Whatever Gift Tax implications that may have been applicable to your parents when they funded the trusts are since past. The tax liability question goes to the funds that you received a a beneficiary distribution form the Trust. Typically, trusts do not distribute capital gain and in some states it is prohibited for a capital gain distribution unless the trust closes. So, typically a distribution to a Beneficiary will be ca composite of taxable income and tax-exempt income, if the trusts holds bmunicipal bonds as an example. All of this is reported by the Trustee to the Beneficiary at the end of the fiscal, or tax, year to the beneficiary on Schedule K-1, which you can find blank at the IRS.gov site. The K-1 will lay out in a series of lines or boxes each component of the distribution, whether interest, dividends (both qualified and non-qualified), and any other type of distribution. That forms the basis for your tax liability as income, not as Gift.

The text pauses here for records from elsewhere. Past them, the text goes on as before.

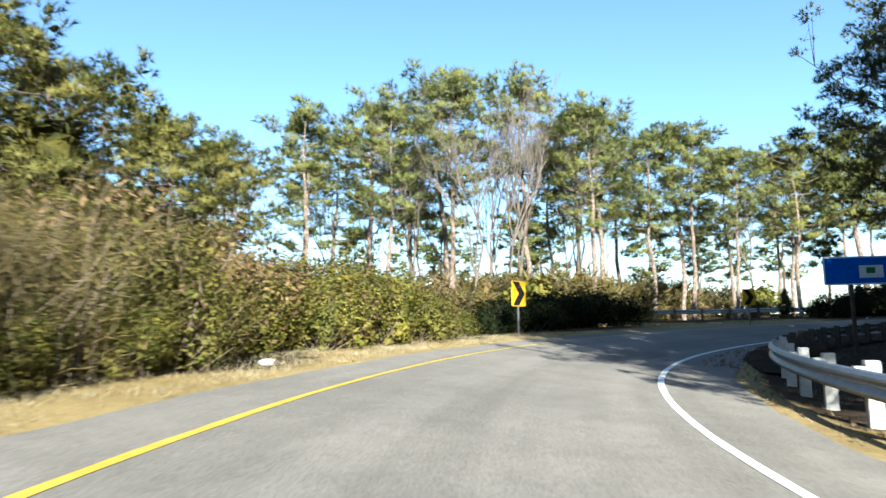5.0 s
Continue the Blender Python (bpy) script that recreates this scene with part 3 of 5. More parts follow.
b2, b2_panel, zb = blue_sign((47.72, 42.34), (0.30, -0.954), 2.76, 0.92, 2.4, (0.3, 0.85), DARK_WOOD, "blue service sign with a pale logo panel")
logo = part("logo_panel", plate_bm(rounded(0.72, 0.4, 0.03, zb + 0.22), 0.003, -0.0135), SIGN_WHITE, b2_panel, "pale logo panel")
logo.location.x = 0.05
mark = part("logo_mark", plate_bm([(-0.15, 0.36), (0.12, 0.36), (0.12, 0.55), (-0.15, 0.55)], 0.002, -0.0165), SIGN_GREEN, logo, "green emblem")
mark.location.z = zb

b3, b3_panel, zb = blue_sign((73.29, 15.19), (-0.66, -0.75), 3.3, 0.95, 2.92, (0.16, 0.84), DARK_WOOD, "long blue service sign with a red logo panel")
logo = part("logo_panel", plate_bm(rounded(0.62, 0.4, 0.02, zb + 0.26), 0.003, -0.0135), SIGN_RED, b3_panel, "red logo panel")
logo.location.x = -1.08
mark = part("logo_mark", plate_bm([(-0.22, 0.4), (0.24, 0.4), (0.24, 0.47), (-0.08, 0.47), (-0.12, 0.56), (-0.22, 0.56)], 0.002, -0.0165), SIGN_WHITE, logo, "white emblem")
mark.location.z = zb
rule = part("divider", plate_bm([(-0.6, 0.04), (-0.57, 0.04), (-0.57, 0.91), (-0.6, 0.91)], 0.002, -0.0125), SIGN_WHITE, b3_panel, "white dividing rule")
rule.location.z = zb
arrow = part("arrow", plate_bm([(1.2, 0.42), (1.3, 0.42), (1.3, 0.36), (1.42, 0.47), (1.3, 0.58), (1.3, 0.52), (1.2, 0.52)], 0.002, -0.0125), SIGN_WHITE, b3_panel, "white arrow")
arrow.location.z = zb


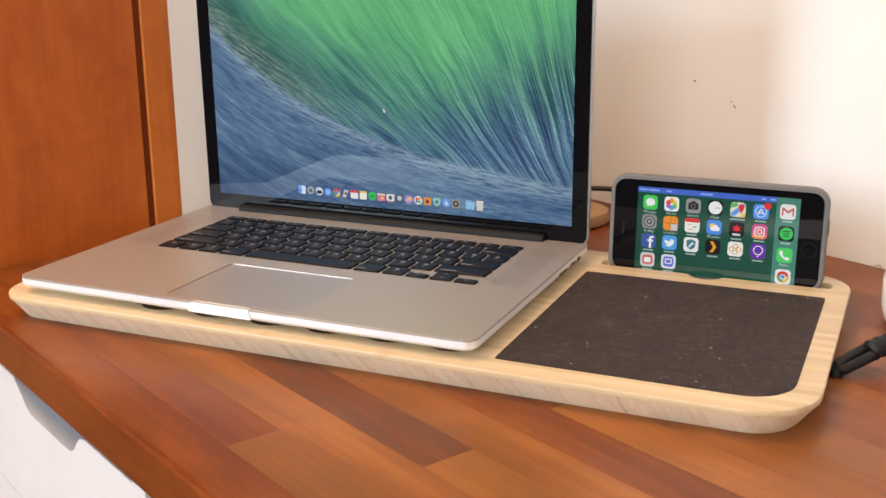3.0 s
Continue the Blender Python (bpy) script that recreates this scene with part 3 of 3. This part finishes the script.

It would be very strange for a true Trust, as opposed to a Grantor or some other forms of trust, to use the words" Gift" because from the perspective of both civil law and tax law distributions are done per the provisions of the trust as a form of passing the income, and for complex trust some or all of the principal, to a beneficiary.
If, and only if, the Trust provides for you to choose to bypass a distribution by disclaimer and to allow it to pass to your own beneficiaries, such as a child, then the distribution is to the child and the child then bears the tax liabilities of the distribution. Note that the new tax law may make this onerous for an underage child.

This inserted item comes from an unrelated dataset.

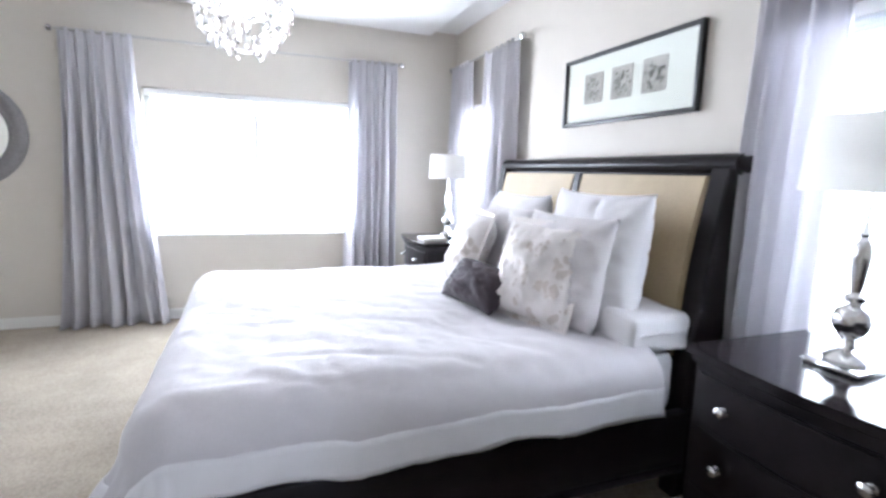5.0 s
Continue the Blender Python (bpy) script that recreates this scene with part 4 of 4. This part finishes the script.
# ---- the bedroom's things ----
chandelier(-0.12, 4.81)
chandelier_lamp(-0.12, 4.81)
bed()
duvet()
pillow(1.33, 4.24, 0.685, 0.62, 0.60, 0.25, 7, 2, M_LINEN, 1, "large white pillow propped on the headboard")
pillow(1.34, 5.06, 0.685, 0.68, 0.56, 0.25, 11, -3, M_LINEN, 2, "large white pillow propped on the headboard")
pillow(1.17, 4.27, 0.685, 0.55, 0.50, 0.20, 12, 7, M_BLUSH, 3, "pale grey satin pillow")
pillow(1.17, 4.93, 0.685, 0.58, 0.50, 0.20, 16, -4, M_BLUSH, 4, "pale grey satin pillow")
pillow(1.05, 4.30, 0.695, 0.47, 0.45, 0.19, 19, 15, M_PATTERN, 5, "square cream pillow with a woven leaf pattern", M_PATTERN)
pillow(1.00, 5.02, 0.685, 0.48, 0.46, 0.19, 20, -12, M_PATTERN, 6, "square cream pillow with a woven leaf pattern", M_PATTERN)
pillow(0.88, 4.60, 0.70, 0.46, 0.24, 0.17, 40, 8, M_PLUM, 7, "small dark plum lumbar pillow")
flat_pillow(1.43, 4.06, 0.648)
nightstand(1.225, 2.82, 3.50, 0.825, "dark bow-front nightstand with chrome knobs, beside the bed")
nightstand(1.15, 6.00, 6.62, 0.80, "dark bow-front nightstand with chrome knobs, in the corner")
table_lamp(1.485, 3.22, 0.825)
table_lamp(1.47, 6.38, 0.80)
books(1.27, 6.2, 0.80, [M_PAPER], "closed white book on the nightstand")
chest(0.18, 1.645, 1.80, 2.19, 0.955, 0.165)
bench()
shag("rug", -5.10, -3.14, 4.34, 6.57, 0.012, 60000, 0.012, M_RUG, "grey-beige shaggy area rug under the bench", "rug", 0.004, 2.0)
dresser(4.96, 6.13, -5.19, 1.06)
art_frame(-5.47, 5.42, 1.06)
flower_box(-5.28, 5.50, 1.06)
etagere(4.02, 4.78, "chrome and glass stepped shelf unit with ornaments")
etagere(6.20, 7.06, "chrome and glass stepped shelf unit with books and plants")
round_pen(-3.96, 6.84)
console()
white_flowers(-2.27, Y0 + 0.13, 0.692, 12, 8)
white_flowers(-2.47, Y0 + 0.135, 0.692, -8, 9)
desk_camera(-1.895, Y0 + 0.065, 0.692)

XS = X0 + 0.2
GLOBE = [(0, 0), (0.05, 0), (0.055, 0.01), (0.02, 0.025), (0.05, 0.04), (0.09, 0.09), (0.095, 0.13), (0.08, 0.17), (0.04, 0.2), (0, 0.205)]
URN = [(0, 0), (0.03, 0), (0.035, 0.01), (0.02, 0.03), (0.045, 0.07), (0.05, 0.11), (0.03, 0.15), (0.022, 0.17), (0.032, 0.185), (0.026, 0.185), (0.0, 0.16)]
TALL = [(0, 0), (0.035, 0), (0.04, 0.01), (0.03, 0.05), (0.04, 0.12), (0.035, 0.19), (0.02, 0.21), (0.03, 0.225), (0, 0.22)]
vase(XS, 4.33, 0.064, GLOBE, M_GOLD, "brass globe ornament on the lowest shelf", "globe_ornament", "ornament")
vase(XS, 4.27, 1.554, TALL, M_WHITE, "tall white ceramic vase on a glass shelf")
vase(XS, 4.64, 1.394, URN, M_WHITE, "white ceramic urn on a glass shelf")
vase(XS, 4.24, 0.859, URN, M_WHITE, "white ceramic urn on a glass shelf")
vase(XS, 4.60, 0.364, TALL, M_WHITE, "tall white ceramic vase on a glass shelf")
books(XS, 4.46, 1.214, [M_DARK, M_GOLD, M_DARK], "stack of dark and gold books")
photo_frame(XS, 4.52, 0.694, 0.21, 0.26, "white photo frame on a glass shelf")
vase(XS, 6.72, 0.364, URN, M_WHITE, "white ceramic urn on a glass shelf")
vase(XS, 6.90, 1.394, URN, M_WHITE, "white ceramic urn on a glass shelf")
vase(XS, 6.70, 0.694, URN, M_CHROME, "small silver urn on a glass shelf")
books(XS, 6.55, 0.859, [M_ORANGE, M_ORANGE], "two orange books on a glass shelf")
vase(XS, 6.55, 0.913, [(0, 0), (0.04, 0), (0.05, 0.02), (0.03, 0.04), (0, 0.04)], M_BLACK, "small black dish on the books", "dish", "dish")


def small_plant(x, y, z, seed):
    p = thing("potted_plant", "small green plant in a white pot", "plant", pose(x, y, z))
    part("pot", lathe([(0, 0), (0.03, 0), (0.04, 0.06), (0.036, 0.06), (0, 0.045)], 20), M_WHITE, p)
    ob = part("leaves", blossom_mesh(10, 0.045, seed, (0.03, 0.03, 0.05)), M_GREEN, p, "green leaves", at=pose(0, 0, 0.055))
    ob["kind"] = "stuff"
    return p


small_plant(XS, 4.20, 0.524, 11)
small_plant(XS, 6.42, 1.554, 12)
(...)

If it is your intent to provide as a gift to your child an amount such as the maximum of $15,000 excludable gift, and you want to use trust proceeds, then the proper methodology would be for you to take the distribution, with its potential tax liabilities, and then gift that amount or whatever amount to your child.
This is completely incorrect. A trust can issue gifts just like an individual.
A trust can't do anything. A trustee must act for the trust following the terms of the trust. For a non-grantor trust, how can a trustee have the donative intent required to complete a gift, under e.g., Commissioner v. Duberstein, 363 U.S. 278 (1960).
How would a gift from a trust play into the DNI rules in I.R.C. 661-2?
Isn't the better way to think of it that the grantor made a gift when the trust became irrevocable and that the trustee is not gifting to the beneficiaries, but rather just following the terms of the grantor's gift by making distributions? Those distributions may carry out income or might be gifts of corpus, depending upon the circumstances.